Last week there was Biscuit Day, next week there's Tetris Day and seemingly every week there is a day to mark something.
But one day that stands out for me from all these lighter hearted subjects is International Children's Day, which celebrates the rights and wellbeing of youngsters.
As Chief Executive of the UK's leading children's charity, I recognise the need for children to have fundamental rights and the opportunity to be healthy and happy every single day.
The one core purpose that has always defined us as a charity is our mission to help the most vulnerable children and young people through our 1,000 services across the UK.
We speak up for those who have no voice, who society has forgotten and who were never known about in the first place.
We help them to believe they are valued, they are loved and they are cared for.
With our help they learn they are just as important as anyone else and can make their own impact on society.
They stand the best chance of this if they have a stable home and happy childhood and we believe this is every child's right.
But sometimes a child's family is unable to provide this and they need the support of a loving adult who can look after them.
That's why fostering and adoption services are a core part of our work - as the love and support of foster carers and adoptive parents give disadvantaged youngsters a much better chance in life.
Sadly, looked after children are more likely to leave school with fewer qualifications, be at higher risk of offending, become a teenage parent and not be in education, employment or training.
That's why it's so important they have safe and suitable accommodation up to the age of 21 so they can have some stability and security in their lives.
The Government's own figures show that nearly one in five care leavers aged 19 - 21, either live in unsuitable accommodation or there is no record of where they are living.
Also in need of help are more than 195,000 young carers who should have a right to a childhood but are forced to grow up too soon looking after a loved one.
Unsurprisingly, many of these children and young people are deeply affected by their role and struggle to juggle their home and school life.
We feel it's important that the needs of young carers are recognised every day and they get the help they require, including getting support they are entitled to from local authorities so that their caring responsibilities can be reduced.
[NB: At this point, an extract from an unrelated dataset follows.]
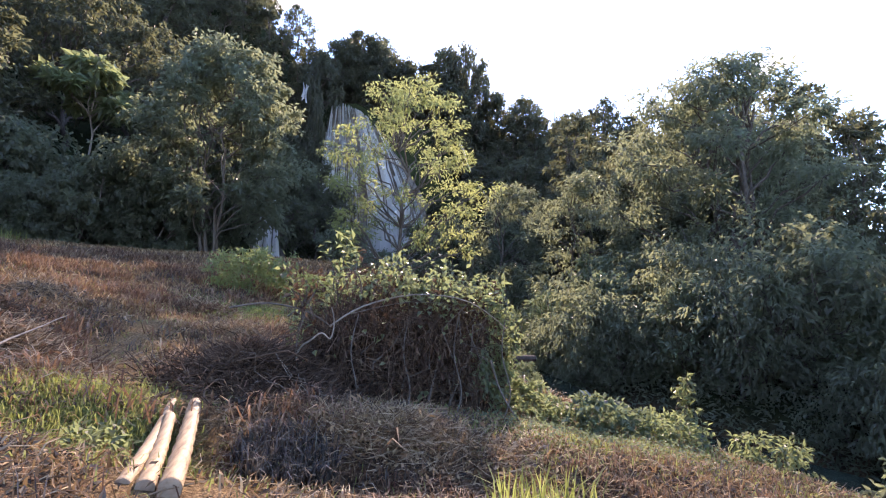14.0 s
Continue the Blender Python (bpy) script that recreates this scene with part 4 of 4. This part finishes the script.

Then there are more than 200,000 children in the UK who are separated from parents serving time in prison.
From the moment of arrest, these children can face immense social and emotional trauma, including isolation, poverty and family breakdown.
We believe these vulnerable children have the right to be protected and when a parent goes to jail it is important to ensure it's not also a sentence for the child.
Keeping the family bonds is crucial and we work with five prisons in England and Wales, running visit centres, family days and parenting programmes that strengthen family relationships and help prepare for the return home too.
Ensuring children are supported is crucial to Barnardo's and why we believe tackling the mental health crisis in the UK is so important.
One in three pupils in a classroom will have a mental health condition, according to a study by the charity Place2Be, but it's thought the scale of the issue is underestimated.
We support these children through services ranging from work in schools, where youngsters learn it's okay to talk and ask for help, to trauma focused practice.
Through all our work we make them realise there is help out there, not just on International Children's Day but every day.